04 July 2018

The new hot profile in London banking: anyone who’s willing to do this

The word is starting to go out. As March 2019 draws nearer and there’s still no clarity on the likely Brexit deal or on the extension of the transition period, banks are starting to review their contingency plans. Some London staff are being moved to Europe this summer. More will follow.

“Banks are beginning to have conversations with people on their trading desks as they seek to establish who might be open to a European move if necessary,” says Christian Robbins at Tradestone Search. “It’s still early days, but people are being asked to flag their willingness to go to Paris or Frankfurt.”

At some banks, small moves have begun already.

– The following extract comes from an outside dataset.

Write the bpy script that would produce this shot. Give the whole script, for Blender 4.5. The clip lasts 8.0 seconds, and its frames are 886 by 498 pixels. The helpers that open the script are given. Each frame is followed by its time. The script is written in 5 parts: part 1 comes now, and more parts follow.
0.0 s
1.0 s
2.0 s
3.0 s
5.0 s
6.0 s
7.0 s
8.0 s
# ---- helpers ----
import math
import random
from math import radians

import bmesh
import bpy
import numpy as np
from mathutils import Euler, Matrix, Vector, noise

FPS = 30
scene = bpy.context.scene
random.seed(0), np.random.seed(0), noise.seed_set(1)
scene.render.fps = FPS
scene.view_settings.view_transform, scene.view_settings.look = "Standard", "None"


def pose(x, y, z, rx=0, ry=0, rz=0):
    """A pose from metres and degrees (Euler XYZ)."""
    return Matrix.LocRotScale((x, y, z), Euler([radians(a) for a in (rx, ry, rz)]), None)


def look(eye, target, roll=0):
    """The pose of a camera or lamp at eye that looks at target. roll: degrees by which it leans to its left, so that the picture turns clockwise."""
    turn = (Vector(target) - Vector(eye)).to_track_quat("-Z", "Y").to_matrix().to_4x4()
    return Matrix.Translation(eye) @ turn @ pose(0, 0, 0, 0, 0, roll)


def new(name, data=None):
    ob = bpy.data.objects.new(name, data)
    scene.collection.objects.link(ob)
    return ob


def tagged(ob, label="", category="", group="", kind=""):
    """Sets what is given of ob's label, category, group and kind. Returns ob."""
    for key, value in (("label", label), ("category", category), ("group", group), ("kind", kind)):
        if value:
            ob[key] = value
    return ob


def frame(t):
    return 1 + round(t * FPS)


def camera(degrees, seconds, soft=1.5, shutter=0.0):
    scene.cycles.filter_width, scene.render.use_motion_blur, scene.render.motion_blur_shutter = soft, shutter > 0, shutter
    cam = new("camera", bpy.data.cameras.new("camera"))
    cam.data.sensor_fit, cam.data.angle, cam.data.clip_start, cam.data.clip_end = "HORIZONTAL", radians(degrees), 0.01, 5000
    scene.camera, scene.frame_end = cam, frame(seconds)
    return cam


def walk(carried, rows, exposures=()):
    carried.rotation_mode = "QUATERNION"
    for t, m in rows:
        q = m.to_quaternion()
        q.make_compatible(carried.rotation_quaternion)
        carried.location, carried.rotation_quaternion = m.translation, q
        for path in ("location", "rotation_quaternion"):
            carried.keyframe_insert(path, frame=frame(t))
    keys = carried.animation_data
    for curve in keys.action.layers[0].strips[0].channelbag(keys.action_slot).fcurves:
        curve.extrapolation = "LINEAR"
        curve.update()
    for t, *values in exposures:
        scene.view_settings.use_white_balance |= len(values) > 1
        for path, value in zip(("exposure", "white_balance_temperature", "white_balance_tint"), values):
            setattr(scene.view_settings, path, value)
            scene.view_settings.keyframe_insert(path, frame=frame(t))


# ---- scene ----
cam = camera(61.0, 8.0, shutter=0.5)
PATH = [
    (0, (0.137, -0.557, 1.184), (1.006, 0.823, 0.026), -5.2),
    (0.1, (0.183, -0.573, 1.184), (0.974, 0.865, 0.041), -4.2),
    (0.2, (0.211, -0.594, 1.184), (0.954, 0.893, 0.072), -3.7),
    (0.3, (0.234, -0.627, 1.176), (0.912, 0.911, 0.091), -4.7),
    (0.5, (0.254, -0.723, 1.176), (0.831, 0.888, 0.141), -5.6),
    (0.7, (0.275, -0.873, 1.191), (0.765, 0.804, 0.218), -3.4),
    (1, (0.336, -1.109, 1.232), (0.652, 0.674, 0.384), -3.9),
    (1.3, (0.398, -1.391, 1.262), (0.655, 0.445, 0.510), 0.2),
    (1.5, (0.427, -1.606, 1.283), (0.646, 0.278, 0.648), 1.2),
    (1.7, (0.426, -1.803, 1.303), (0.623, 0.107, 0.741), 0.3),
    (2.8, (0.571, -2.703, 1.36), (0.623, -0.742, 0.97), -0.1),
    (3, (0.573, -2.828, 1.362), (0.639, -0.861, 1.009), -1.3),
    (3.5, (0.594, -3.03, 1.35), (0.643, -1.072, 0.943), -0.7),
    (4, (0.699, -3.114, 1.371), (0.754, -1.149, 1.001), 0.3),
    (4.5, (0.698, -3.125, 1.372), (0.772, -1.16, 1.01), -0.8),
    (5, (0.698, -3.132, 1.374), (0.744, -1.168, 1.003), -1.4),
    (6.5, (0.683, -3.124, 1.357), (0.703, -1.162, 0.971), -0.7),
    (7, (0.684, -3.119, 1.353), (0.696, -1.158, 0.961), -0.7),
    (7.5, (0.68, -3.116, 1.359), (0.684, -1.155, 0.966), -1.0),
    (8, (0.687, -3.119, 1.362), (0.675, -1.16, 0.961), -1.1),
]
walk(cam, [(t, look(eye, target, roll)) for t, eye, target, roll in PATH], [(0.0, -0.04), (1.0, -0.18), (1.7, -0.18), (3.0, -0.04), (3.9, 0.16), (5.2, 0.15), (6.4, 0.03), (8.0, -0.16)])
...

Goldman Sachs has already declared its intention of shifting “tens” of staff to Paris in the next two months. After announcing last week that its global head of fixed income currencies and commodities sales is relocating to the French city,  Bank of America is widely expected to begin shunting fixed income salespeople to the French capital soon.

Internal transfers are complicated. The pay differential between London and Europe means U.S. banks are often keen to avoid them and to grow their new European teams by hiring afresh in local markets. Goldman Sachs, for example, has built its Paris equity derivatives team with people like Guillaume Paulhac, who joined last December after leaving London 12 months previously – he was in Paris already.

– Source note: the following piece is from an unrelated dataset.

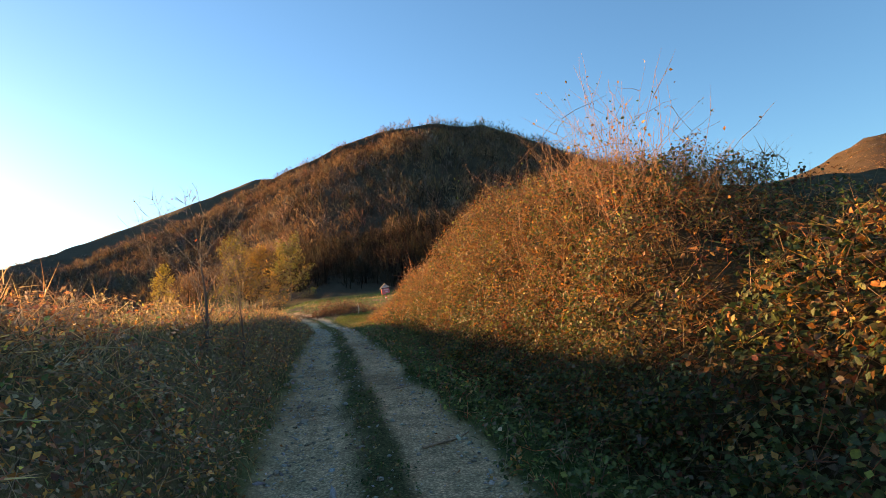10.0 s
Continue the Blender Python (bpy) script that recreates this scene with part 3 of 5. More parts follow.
def bramble(label, x0, x1, y0, y1, leaves, canes, fronds, mix_of, seed, zone=hedge_zone, thick=0.46, leaf=(0.03, 0.066), dim=0.68, fern=(0.07, 0.12), strands=0.32, stalk=None):
    """One stretch of thicket: leaves in a deep layer, arching canes, dried fronds."""
    leaves, canes = int(leaves * 1.3), int(canes * 1.6)
    rng = np.random.default_rng(seed)
    thing = tagged(new("bramble_thicket"), label, "thicket", group="thickets by the track")
    # leaves
    x, y = rng.uniform(x0, x1, leaves * 4), rng.uniform(y0, y1, leaves * 4)
    nrm, size = normals(x, y, 0.1)
    keep = rng.random(len(x)) < zone(x, y) * np.minimum(size, 4) / 4
    x, y, nrm = x[keep][:leaves], y[keep][:leaves], nrm[keep][:leaves]
    hole = wave(x + 0.7 * height(x, y), y - 0.7 * height(x, y), 0.26, seed + 1.0) > -0.33
    x, y, nrm = x[hole], y[hole], nrm[hole]
    n = len(x)
    lump = 0.5 + 0.35 * wave(x + 0.4 * y, y, 0.45, seed) + 0.3 * wave(x, y + 0.6 * height(x, y), 0.2, seed)
    lump = np.clip(lump, 0, 1.2)
    out = rng.random(n) ** 0.8 * thick * (0.45 + 0.9 * lump)
    p = np.stack([x, y, height(x, y)], 1) + nrm * out[:, None]
    up = nrm * 0.6 + np.array((0, 0, 0.5))
    s = rng.uniform(*leaf, n)
    turns = sized(turned(rng, n, up, 0.75), np.stack([s * 1.05, s, s], 1))
    fam = rng.random(n)
    lowness = np.clip((height(x, y) - along(y, PROFILE)) / 1.6, 0, 1)
    tints = np.zeros((n, 3))
    shares = np.cumsum([mix_of[k] for k in ("green", "yellow", "rust", "dead", "red")])
    shares = shares / shares[-1]
    fam = np.clip(fam - (0.45 if mix_of["green"] > 0.2 else 0.0) * (1 - lowness) * (rng.random(n) < 0.7), 0, 0.999)
    patch = 0.26 * wave(x, y, 0.7, seed + 2.0)
    fam = np.abs(fam + patch)
    fam = np.where(fam > 0.999, 1.998 - fam, fam)
    for k, pal in enumerate((GREEN, YELLOW, RUST, DEAD, RED)):
        sel = np.searchsorted(shares, fam) == k
        tints[sel] = dim * pick(rng, int(sel.sum()), pal)
    tints *= np.clip(1 + 0.75 * wave(p[:, 0] + 0.8 * p[:, 2], p[:, 1] - 0.8 * p[:, 2], 0.17, seed + 3.0), 0.4, 1.8)[:, None]
    thing_of("leaves", [merged(LEAF_V[:4], SMALL_T, turns, p, tints)], FOLIAGE, "green, yellow and rusty autumn leaves", "", "stuff", parent=thing)
    # dry strands of grass and bracken stalk on the upper part
    m = int(leaves * strands)
    x, y = rng.uniform(x0, x1, m * 4), rng.uniform(y0, y1, m * 4)
    nrm, size = normals(x, y, 0.1)
    keep = rng.random(len(x)) < zone(x, y) * np.minimum(size, 4) / 4 * (0.12 + 0.88 * smooth(0.5, 1.3, height(x, y) - along(y, PROFILE) + 0.4 * wave(x, y, 0.6, seed))) * smooth(-0.35, 0.35, wave(x, y + height(x, y), 0.5, seed + 4.0))
    x, y, nrm = x[keep][:m], y[keep][:m], nrm[keep][:m]
    m = len(x)
    h = rng.uniform(0.08, 0.3, m)
    p = np.stack([x, y, height(x, y)], 1) + nrm * (rng.random(m) * thick * 1.1)[:, None]
    turns = sized(turned(rng, m, nrm * 0.5, 0.75), np.stack([rng.uniform(0.004, 0.008, m), h, h], 1))
    thing_of("dry_tangle", [merged(STRAND_V, STRAND_T, turns, p, dim * pick(rng, m, stalk or STALK, 0.25))], FOLIAGE, "dry orange-brown stalks and grass strands", "", "stuff", parent=thing)
    # canes
    if canes:
        chunks = []
        x, y = rng.uniform(x0, x1, canes * 6), rng.uniform(y0, y1, canes * 6)
        nrm, size = normals(x, y, 0.1)
        keep = rng.random(len(x)) < zone(x, y) * np.minimum(size, 4) / 4
        x, y, nrm = x[keep][:canes], y[keep][:canes], nrm[keep][:canes]
        z = height(x, y)
        tint = dim * 1.15 * pick(rng, len(x), RED + DEAD + DEAD + [(0.28, 0.17, 0.10)])
        for i in range(len(x)):
            length = rng.uniform(0.3, 0.85)
            way = nrm[i] * rng.uniform(0.2, 0.7) + rng.normal(size=3) * 0.6 + np.array((0, 0, 0.35))
            way /= np.linalg.norm(way)
            k = np.linspace(0, 1, 4)
            pts = np.array((x[i], y[i], z[i])) - nrm[i] * 0.02 + length * (k[:, None] * way + (k**2)[:, None] * np.array((0, 0, -rng.uniform(0.3, 1.0))) + 0.05 * rng.normal(size=(4, 3)) * k[:, None])
            base = rng.uniform(0.0025, 0.006)
            v, f = tube(pts, base * (1 - 0.7 * k), 3)
            chunks.append((v, f, np.tile(tint[i], (len(v), 1))))
        thing_of("cane_tangle", chunks, TWIG, "thin reddish and grey-brown arching canes", "", "stuff", parent=thing)
    if fronds:
        fv, ff = frond(rng)
        x, y = rng.uniform(x0, x1, fronds * 4), rng.uniform(y0, y1, fronds * 4)
        nrm, size = normals(x, y, 0.1)
        keep = rng.random(len(x)) < zone(x, y) * smooth(0.6, 1.3, height(x, y) - along(y, PROFILE)) * np.minimum(size, 3) / 3
        x, y, nrm = x[keep][:fronds], y[keep][:fronds], nrm[keep][:fronds]
        n = len(x)
        p = np.stack([x, y, height(x, y)], 1) + nrm * rng.uniform(0.1, 0.45, n)[:, None]
        turns = sized(turned(rng, n, nrm * 0.5 + np.array((0, 0, 0.6)), 0.55), rng.uniform(*fern, n))
        thing_of("bracken", [merged(fv, ff, turns, p, 0.85 * pick(rng, n, RUST, 0.2))], FOLIAGE, "dried rust-orange bracken fronds", "", "stuff", parent=thing)
    return thing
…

However, there’s also an awareness that front office sales and trading talent in continental Europe will be hard to come by. Hence the internal moves. And hence some early mapping of employees at rival firms who might be willing to migrate from London for the right deal.

“We have already been asked to look for good salespeople in London who would be interested in moving to Europe,” says Kumaran Surenthirathas at Rosehill Search. “Most banks are initially exploring moving people internally. But if existing staff don’t want to go, then we will be engaged to look for replacements on a case by case basis.”

The upshot is that anyone in London who expresses a willingness to emigrate to continental Europe could soon find themselves popular with both their current employer and with rival banks courting their favour. “If you are willing to move, you stand to be in high demand,” says Surenthirathas.

It helps that not everyone wants to go, even if they’re French or German by birth. “My preference is to stay in London,” says one senior German equities trader, speaking on condition of anonymity. A German bond trader notes that moving to Frankfurt has traditionally been a career risk: “The most senior guys have always sat in London, and this has made it difficult to get ahead in Germany.”

As Brexit-moves pick up in pace, this could change. Already, there are signs that banks like Goldman Sachs are offering extra responsibility to London bankers who move to Frankfurt to build German-based teams. The historic dearth of managing directors at U.S. banks in European financial centres could work to early movers’ advantage: banks may promote quickly to fill gaps at the top of local hierarchies.

One London headhunter predicts that big titles will become a way to justify giving new arrivals from London more money than employees already in situ: “You can’t have a regional salesperson in Paris earning €120k base and then bring in someone from London on €180k base without giving the London person a bigger role to justify the discrepancy.”

Willingness to move to Paris, Frankfurt or Dublin could therefore become a way to secure a better job, with a bigger title, stronger promotion prospects, and at least equal pay. With school summer holidays in London about to begin, London bankers with families have reason to move soon. Their children may be less enamoured of the move though: Frankfurt school holidays began at the end of June; term starts again on August 15th.